On the Racks: May 9, 2006

Art Brut’s Bang Bang and Matmos’s brutish art
By MATT ASHARE  |  May 9, 2006

Art Brut
NEXT BIG BRITISH THING: Art Brut

Seems like just yesterday the Arctic Monkeys were storming these shores with a catchy single and a heavily hyped album that’d already been selling out in the import bins for months. England’s latest answer to the Monkeys — if you believe in that kind of thing — are the equally enthusiastic Art Brut. Once dubbed the “best unsigned band in the world” (by Blender, though), they’re now on an international tear, and their Bang Bang Rock & Roll (Downtown) — wry salvo of big guitars dwarfed only by singer Eddie Argos’ enormous reservoir of attitude — is now available domestically. Say hello to the next big British thing.

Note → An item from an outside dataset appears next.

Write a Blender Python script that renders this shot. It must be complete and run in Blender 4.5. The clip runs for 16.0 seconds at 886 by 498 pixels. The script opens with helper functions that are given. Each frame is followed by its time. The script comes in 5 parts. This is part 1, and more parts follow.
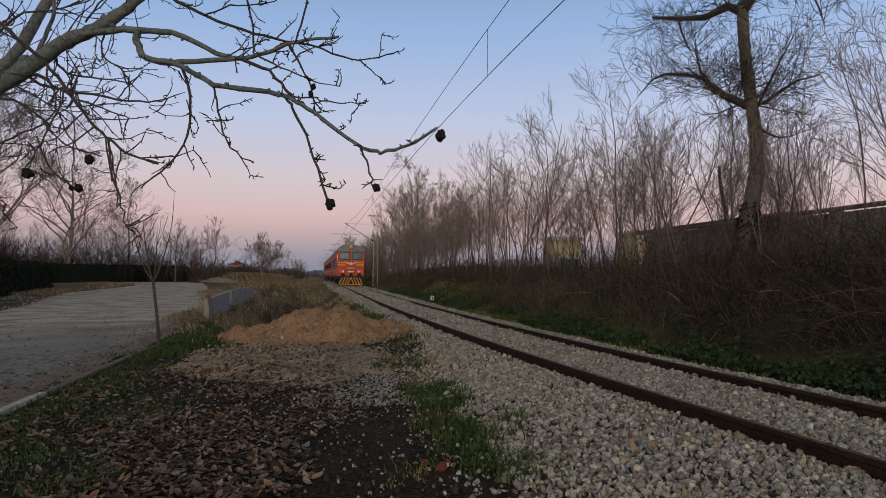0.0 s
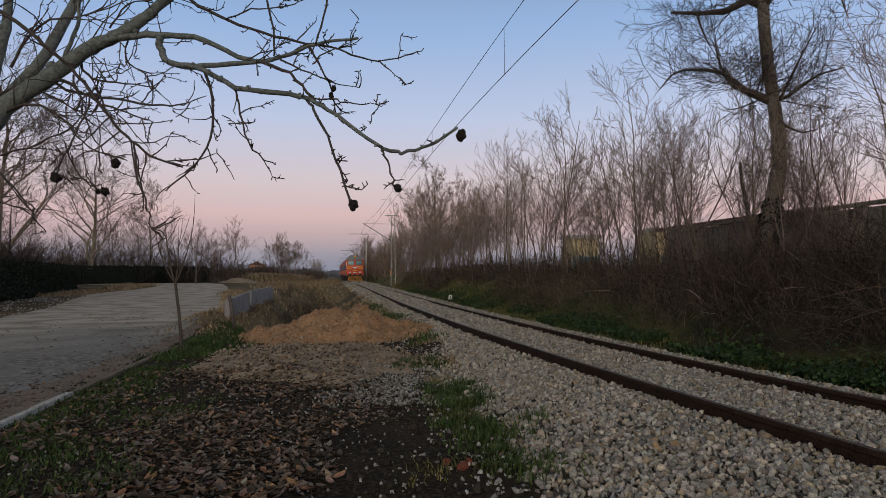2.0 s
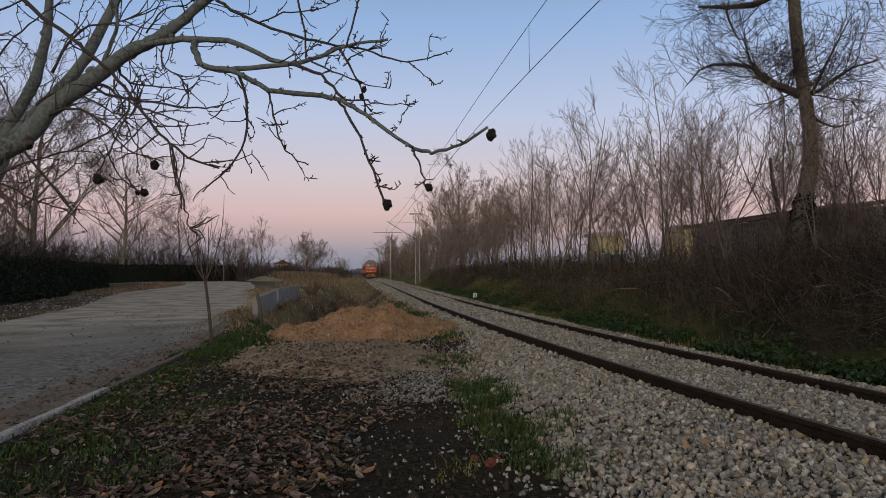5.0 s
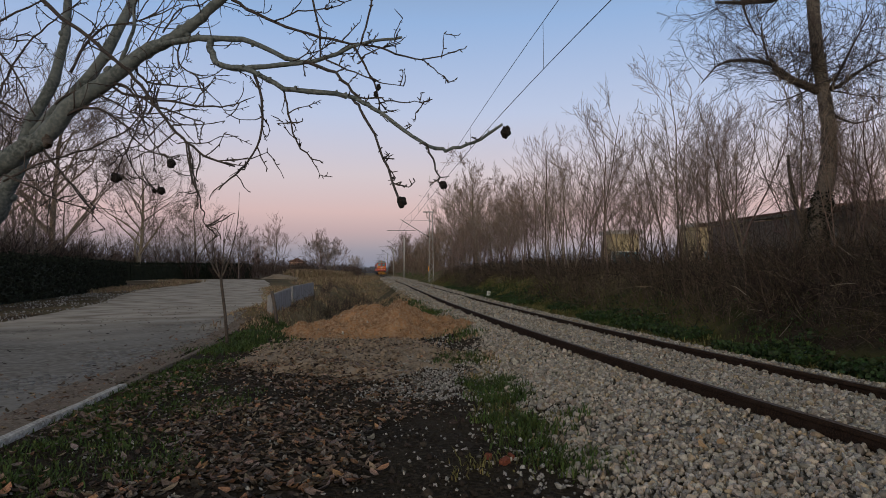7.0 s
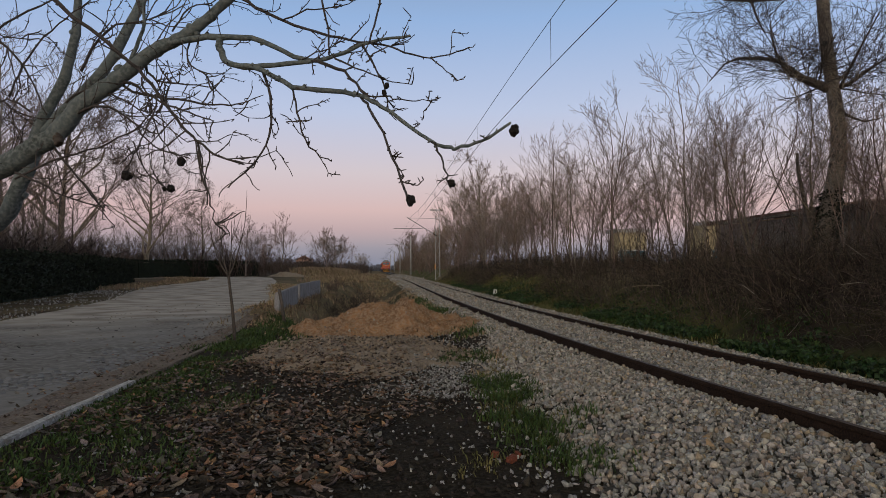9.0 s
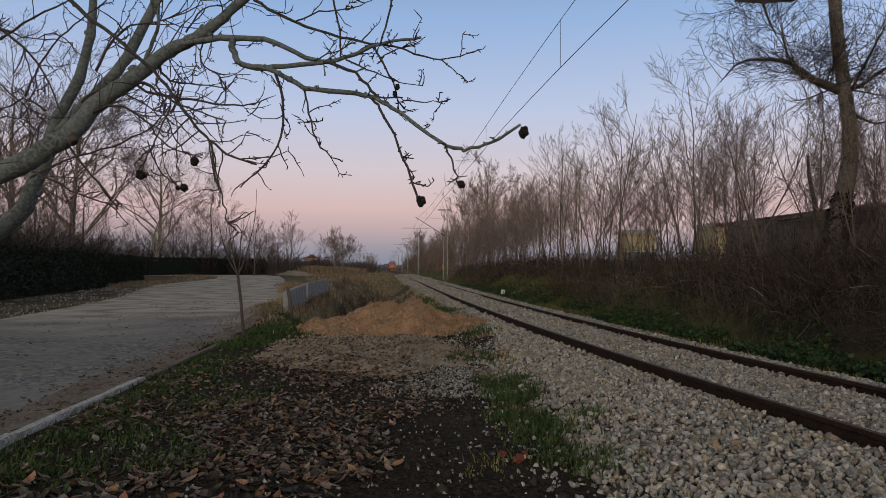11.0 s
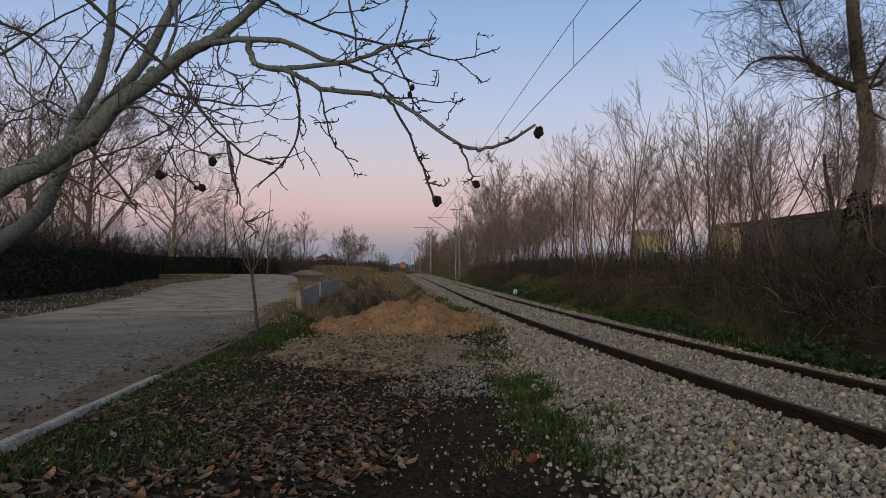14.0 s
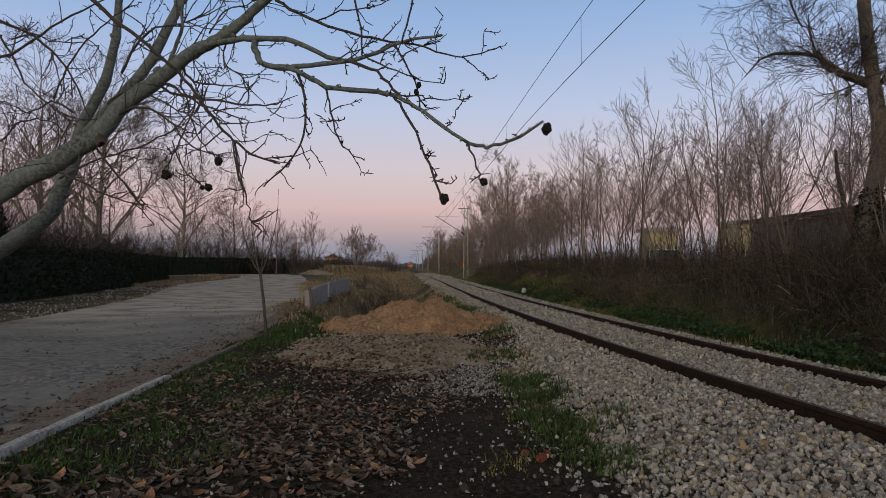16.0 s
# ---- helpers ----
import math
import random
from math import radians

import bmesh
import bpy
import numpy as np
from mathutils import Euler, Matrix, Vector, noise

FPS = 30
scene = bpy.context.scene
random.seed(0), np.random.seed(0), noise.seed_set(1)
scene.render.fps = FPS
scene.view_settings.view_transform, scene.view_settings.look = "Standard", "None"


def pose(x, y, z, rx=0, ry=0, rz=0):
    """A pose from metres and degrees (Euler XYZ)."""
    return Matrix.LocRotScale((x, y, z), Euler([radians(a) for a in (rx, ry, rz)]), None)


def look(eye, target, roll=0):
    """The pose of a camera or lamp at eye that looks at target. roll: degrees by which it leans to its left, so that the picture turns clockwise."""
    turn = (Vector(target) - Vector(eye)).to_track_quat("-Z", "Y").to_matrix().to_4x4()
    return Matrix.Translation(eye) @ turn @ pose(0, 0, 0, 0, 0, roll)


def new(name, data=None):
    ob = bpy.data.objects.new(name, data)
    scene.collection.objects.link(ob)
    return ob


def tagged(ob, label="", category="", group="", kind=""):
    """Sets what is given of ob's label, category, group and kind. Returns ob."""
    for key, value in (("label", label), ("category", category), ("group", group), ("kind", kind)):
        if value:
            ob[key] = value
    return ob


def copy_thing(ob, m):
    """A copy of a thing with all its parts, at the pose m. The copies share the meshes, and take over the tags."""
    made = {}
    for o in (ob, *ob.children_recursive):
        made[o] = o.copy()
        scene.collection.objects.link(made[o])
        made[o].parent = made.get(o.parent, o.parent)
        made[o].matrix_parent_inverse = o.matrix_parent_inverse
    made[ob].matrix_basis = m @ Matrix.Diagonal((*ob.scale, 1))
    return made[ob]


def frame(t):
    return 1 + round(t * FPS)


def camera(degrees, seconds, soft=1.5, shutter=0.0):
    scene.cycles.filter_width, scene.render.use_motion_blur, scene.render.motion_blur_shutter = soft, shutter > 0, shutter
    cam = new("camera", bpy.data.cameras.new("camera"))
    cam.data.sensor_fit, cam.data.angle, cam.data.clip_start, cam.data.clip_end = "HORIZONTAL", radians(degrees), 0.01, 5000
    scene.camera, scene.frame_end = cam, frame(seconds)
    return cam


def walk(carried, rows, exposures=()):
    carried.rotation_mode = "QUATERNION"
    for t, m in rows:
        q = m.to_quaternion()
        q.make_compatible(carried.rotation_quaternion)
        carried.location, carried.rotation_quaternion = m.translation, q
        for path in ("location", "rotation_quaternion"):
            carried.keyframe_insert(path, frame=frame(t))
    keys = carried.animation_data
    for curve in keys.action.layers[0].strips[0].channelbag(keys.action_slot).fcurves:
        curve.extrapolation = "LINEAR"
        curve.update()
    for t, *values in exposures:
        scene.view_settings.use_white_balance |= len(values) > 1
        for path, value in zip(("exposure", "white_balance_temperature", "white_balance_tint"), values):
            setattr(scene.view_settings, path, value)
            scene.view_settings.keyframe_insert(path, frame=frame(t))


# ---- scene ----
cam = camera(70.0, 16.0, soft=0.8)
PATH = [
    (0.0, 0.082, 0.054, 1.552, 92.334, -0.061, -10.973),
    (0.5, 0.080, 0.065, 1.555, 92.281, 0.043, -10.571),
    (1.0, 0.077, 0.065, 1.555, 92.246, 0.204, -10.210),
    (1.5, 0.073, 0.053, 1.554, 92.224, 0.281, -9.766),
    (2.0, 0.064, 0.052, 1.554, 92.260, 0.349, -9.372),
    (2.5, 0.059, 0.046, 1.556, 92.280, 0.416, -8.963),
    (3.0, 0.055, 0.050, 1.556, 92.251, 0.471, -8.613),
    (3.5, 0.052, 0.048, 1.555, 92.221, 0.510, -8.295),
    (4.0, 0.044, 0.037, 1.555, 92.179, 0.499, -7.942),
    (6.5, 0.023, 0.016, 1.552, 91.983, 0.370, -6.213),
    (7.0, 0.027, 0.023, 1.552, 91.936, 0.385, -5.973),
    (7.5, 0.031, 0.036, 1.550, 91.884, 0.395, -5.804),
    (8.0, 0.027, 0.038, 1.550, 91.814, 0.329, -5.666),
    (8.5, 0.023, 0.029, 1.550, 91.811, 0.322, -5.523),
    (9.0, 0.019, 0.016, 1.552, 91.765, 0.242, -5.393),
    (11.5, 0.005, -0.019, 1.554, 91.758, -0.316, -4.528),
    (12.0, -0.003, -0.032, 1.556, 91.769, -0.423, -4.377),
    (12.5, -0.013, -0.048, 1.554, 91.772, -0.430, -4.206),
    (13.0, -0.020, -0.056, 1.554, 91.740, -0.445, -4.005),
    (13.5, -0.015, -0.044, 1.552, 91.731, -0.336, -3.806),
    (14.0, -0.004, -0.027, 1.552, 91.712, -0.294, -3.601),
    (14.5, 0.004, -0.014, 1.552, 91.687, -0.237, -3.401),
    (15.0, 0.008, 0.005, 1.551, 91.673, -0.089, -3.176),
    (15.5, 0.006, 0.010, 1.550, 91.657, -0.042, -3.013),
    (16.0, -0.000, -0.000, 1.550, 91.637, -0.000, -2.863),
]
walk(cam, [(t, pose(x, y, z, rx, ry, rz)) for t, x, y, z, rx, ry, rz in PATH])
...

Bjork is merely the biggest star the San Francisco electronic duo Matmos invited into the studio for their latest conceptual creation. The Rose Has Teeth In the Mouth of the Beast (Matador) is dedicated to various “heroes,” from Darby Crash to William S. Burroughs, Valerie Solanas to Ludwig Wittgenstein. Old Ludwig is the guy they pillaged the title from. And the title track is a lot catchier than you might expect from a song inspired by a card carrying anti-metaphysical logical positivist. Beat that.

And you can say goodbye to Grandaddy. Hard to believe it’s been almost 15 years since they started the best band ever to come out of Modesto. But after all those years of delivering artfully skewed, vaguely-psychedelic indie-pop, the band today releases their fifth and final album, Just Like the Fambly Cat (V2). Its air of wistful reflection suggests that singer/songwriter Jason Lytle had a pretty good idea that he’d be splitting once the disc was done. Reports have him moving to Montana.

Songwriting, you may have noticed, was never really the strength of the Red Hot Chili Peppers. Sure, once a decade they pull an “Under the Bridge” out of their asses, but c’mon, what have they done for you lately? Perhaps the Peppers are counting on their fans to mistake their new two-disc set Stadium Arcadium (Reprise) for a best-of collection. But in fact it’s a full double-CD of new material: daunting, to say the least. Is it any good? Stranger things have happened. Maybe Anthony Kiedis had some major breakthrough in his Pilates for Dummies class.

Evidently, Snow Patrol let all the Coldplay comparisons go to their heads. Or maybe it was that tour opening for U2. In any case, the band’s new Eyes Open (Interscope) goes to great lengths to out-anthem X&Y, while Gary Lightbody does his best to eclipse Chris Martin as England’s top over-emoting heartthrob. Someone please tell him Gwyneth Paltrow’s already taken.